Il me reste beaucoup à trouver encore. Il me faut confirmer par qui et comment le jeu est passé de sa forme primaire dessinée à une édition commerciale et exactement quand. Si je pouvais trouver une de ces premières éditions, je serais très heureuse. Il me faudra aussi trouver de l'information sur le Kaiser. J'ai un contact, mais je ne commencerai pas cette voie de recherche tout de suite; seulement si mon information québécoise est trop mince pour en valoir la peine.
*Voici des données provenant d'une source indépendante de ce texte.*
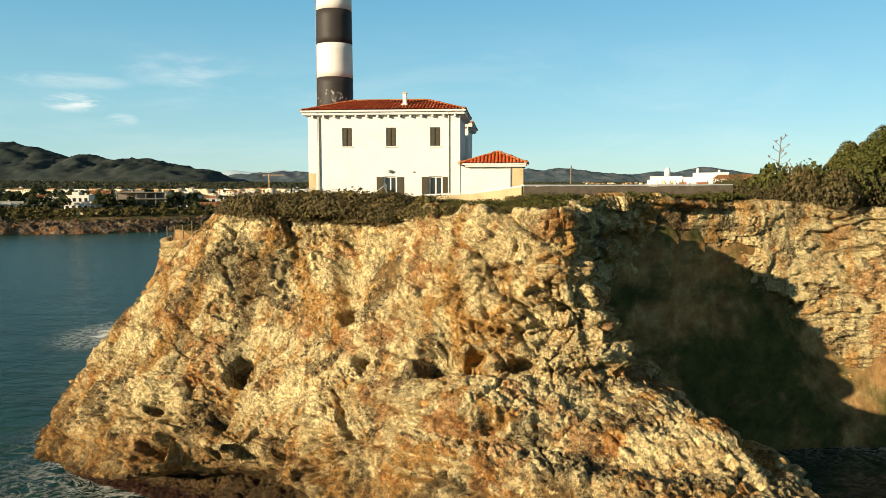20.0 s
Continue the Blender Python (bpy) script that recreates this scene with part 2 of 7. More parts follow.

Tout dépendant de ce que je trouverai dans les prochains mois, je saurai si je proposerai l'article à une publication sur l'histoire des cartes ou du jeu (comme The Playing Card, par exemple) ou à une revue scientifique (comme la Revue d'histoire de l'Amérique française).
Bien sûr, cette recherche me prends du temps que je devrais consacrer à mon livre et aux projets payants que j'ai en cours. Je l'avoue: c'est une technique dilatoire.
Note: Je possède une copie contemporaine de Joffre, une copie d'une édition spéciale de Kaiser datant de 1983 et une copie édouardienne de The Lost Heir. Je cherche encore une copie de Joffre des années trente ou quarante et une copie contemporaine de The Lost Heir. J'aimerais vraiment en trouver, mais je n'ai aucune piste. Zéro.